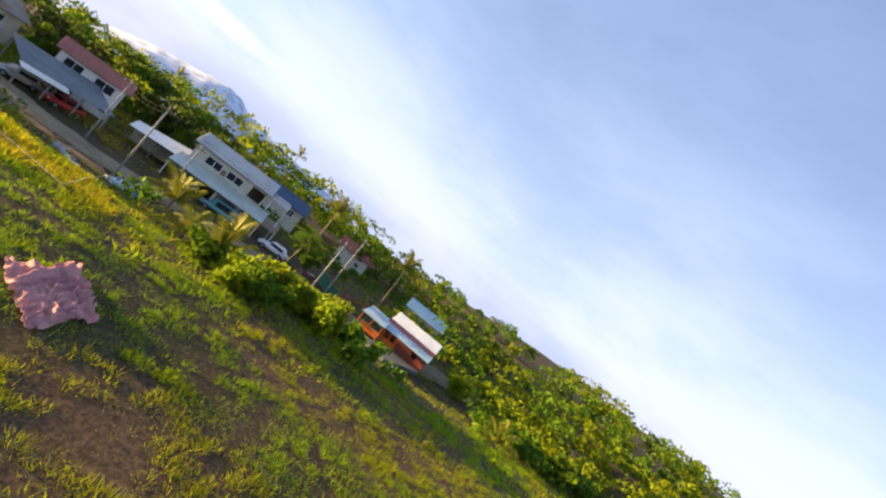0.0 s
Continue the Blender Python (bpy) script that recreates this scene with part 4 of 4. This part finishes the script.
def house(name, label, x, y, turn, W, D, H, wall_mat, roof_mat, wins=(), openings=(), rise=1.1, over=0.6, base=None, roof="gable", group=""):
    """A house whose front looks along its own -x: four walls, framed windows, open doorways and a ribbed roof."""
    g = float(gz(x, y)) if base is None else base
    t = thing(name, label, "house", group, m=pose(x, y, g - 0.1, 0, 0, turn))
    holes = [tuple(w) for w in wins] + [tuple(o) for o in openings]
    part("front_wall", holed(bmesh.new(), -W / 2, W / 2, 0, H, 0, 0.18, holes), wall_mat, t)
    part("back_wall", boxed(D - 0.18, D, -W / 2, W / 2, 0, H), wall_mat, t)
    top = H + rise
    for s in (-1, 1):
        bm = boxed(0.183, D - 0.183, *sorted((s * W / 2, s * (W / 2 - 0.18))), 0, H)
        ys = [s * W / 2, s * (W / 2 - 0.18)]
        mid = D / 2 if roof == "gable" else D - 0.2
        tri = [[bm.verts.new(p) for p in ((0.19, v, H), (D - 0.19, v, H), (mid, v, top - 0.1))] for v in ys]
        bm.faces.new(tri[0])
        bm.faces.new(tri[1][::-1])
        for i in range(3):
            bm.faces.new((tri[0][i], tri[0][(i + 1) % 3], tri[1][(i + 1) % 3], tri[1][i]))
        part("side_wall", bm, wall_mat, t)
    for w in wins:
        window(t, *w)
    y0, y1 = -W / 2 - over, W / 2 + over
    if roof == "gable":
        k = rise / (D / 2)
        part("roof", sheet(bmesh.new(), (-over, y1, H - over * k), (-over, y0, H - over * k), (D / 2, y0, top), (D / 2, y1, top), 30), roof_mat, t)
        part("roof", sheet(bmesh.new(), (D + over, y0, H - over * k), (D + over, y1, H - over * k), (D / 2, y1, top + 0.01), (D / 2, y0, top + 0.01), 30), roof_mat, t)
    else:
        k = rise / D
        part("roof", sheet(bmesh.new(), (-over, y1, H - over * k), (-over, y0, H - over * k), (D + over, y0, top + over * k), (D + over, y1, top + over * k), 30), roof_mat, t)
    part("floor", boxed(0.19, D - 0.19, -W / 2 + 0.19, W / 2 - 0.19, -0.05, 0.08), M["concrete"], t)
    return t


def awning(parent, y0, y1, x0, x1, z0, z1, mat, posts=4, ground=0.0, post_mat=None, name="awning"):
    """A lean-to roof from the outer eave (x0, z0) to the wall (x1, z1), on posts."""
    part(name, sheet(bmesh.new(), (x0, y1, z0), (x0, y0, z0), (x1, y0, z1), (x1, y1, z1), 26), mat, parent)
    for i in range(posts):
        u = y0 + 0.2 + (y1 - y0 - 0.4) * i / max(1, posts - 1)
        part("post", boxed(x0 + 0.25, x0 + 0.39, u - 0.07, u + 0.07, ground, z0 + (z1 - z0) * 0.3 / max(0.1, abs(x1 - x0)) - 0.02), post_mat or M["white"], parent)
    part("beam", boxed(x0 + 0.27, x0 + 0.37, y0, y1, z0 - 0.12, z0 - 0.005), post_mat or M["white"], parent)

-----

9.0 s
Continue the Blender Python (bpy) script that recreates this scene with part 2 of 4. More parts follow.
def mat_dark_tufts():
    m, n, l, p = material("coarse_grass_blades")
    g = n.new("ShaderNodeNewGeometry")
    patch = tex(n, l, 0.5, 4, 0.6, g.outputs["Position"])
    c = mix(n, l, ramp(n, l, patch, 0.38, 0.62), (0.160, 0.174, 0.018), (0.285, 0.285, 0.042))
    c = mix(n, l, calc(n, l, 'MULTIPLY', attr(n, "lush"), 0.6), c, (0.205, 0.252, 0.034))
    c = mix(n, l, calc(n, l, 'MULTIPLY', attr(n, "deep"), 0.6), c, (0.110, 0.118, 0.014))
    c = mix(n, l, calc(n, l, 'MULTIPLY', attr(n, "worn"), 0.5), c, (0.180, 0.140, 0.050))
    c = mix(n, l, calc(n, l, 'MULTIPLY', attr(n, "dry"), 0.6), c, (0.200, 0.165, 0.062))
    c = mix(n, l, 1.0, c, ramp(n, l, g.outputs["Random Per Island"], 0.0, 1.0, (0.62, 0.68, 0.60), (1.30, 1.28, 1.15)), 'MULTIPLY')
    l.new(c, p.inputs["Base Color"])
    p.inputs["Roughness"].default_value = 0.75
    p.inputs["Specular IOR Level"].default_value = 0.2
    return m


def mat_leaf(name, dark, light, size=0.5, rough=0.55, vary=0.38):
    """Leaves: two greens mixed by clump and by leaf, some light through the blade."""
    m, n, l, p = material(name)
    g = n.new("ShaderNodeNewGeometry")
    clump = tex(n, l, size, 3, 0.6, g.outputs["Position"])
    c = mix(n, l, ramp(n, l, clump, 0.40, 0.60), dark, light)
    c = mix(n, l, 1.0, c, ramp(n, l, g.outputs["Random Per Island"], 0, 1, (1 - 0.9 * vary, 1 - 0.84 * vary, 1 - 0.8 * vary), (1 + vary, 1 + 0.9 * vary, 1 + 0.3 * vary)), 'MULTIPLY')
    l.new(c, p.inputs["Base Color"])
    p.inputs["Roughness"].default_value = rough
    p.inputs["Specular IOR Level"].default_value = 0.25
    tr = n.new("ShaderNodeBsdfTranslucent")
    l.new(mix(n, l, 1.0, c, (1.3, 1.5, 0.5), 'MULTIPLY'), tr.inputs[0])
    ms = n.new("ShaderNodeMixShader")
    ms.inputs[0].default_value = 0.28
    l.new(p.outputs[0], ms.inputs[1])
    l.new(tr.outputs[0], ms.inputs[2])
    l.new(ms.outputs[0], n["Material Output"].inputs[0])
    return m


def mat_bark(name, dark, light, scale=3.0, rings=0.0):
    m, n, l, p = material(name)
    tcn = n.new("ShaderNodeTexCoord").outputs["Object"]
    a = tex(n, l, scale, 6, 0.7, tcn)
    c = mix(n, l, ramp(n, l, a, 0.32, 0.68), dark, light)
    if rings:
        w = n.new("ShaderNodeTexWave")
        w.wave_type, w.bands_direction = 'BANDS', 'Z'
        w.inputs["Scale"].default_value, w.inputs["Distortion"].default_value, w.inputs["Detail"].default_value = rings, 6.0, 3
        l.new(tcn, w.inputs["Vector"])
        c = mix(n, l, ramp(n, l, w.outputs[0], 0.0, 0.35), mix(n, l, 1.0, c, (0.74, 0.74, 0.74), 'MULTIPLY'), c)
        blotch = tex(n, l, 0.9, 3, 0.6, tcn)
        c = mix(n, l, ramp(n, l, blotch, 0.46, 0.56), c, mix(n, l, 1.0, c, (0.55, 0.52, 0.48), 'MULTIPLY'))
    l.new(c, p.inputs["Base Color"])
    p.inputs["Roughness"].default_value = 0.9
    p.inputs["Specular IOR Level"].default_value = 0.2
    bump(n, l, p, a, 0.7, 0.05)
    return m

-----

*STATED GOAL*
Which lines above hold the word "Python"? Copy each of them.

*ANSWER TO THIS EXERCISE*
Continue the Blender Python (bpy) script that recreates this scene with part 4 of 4. This part finishes the script.
Continue the Blender Python (bpy) script that recreates this scene with part 2 of 4. More parts follow.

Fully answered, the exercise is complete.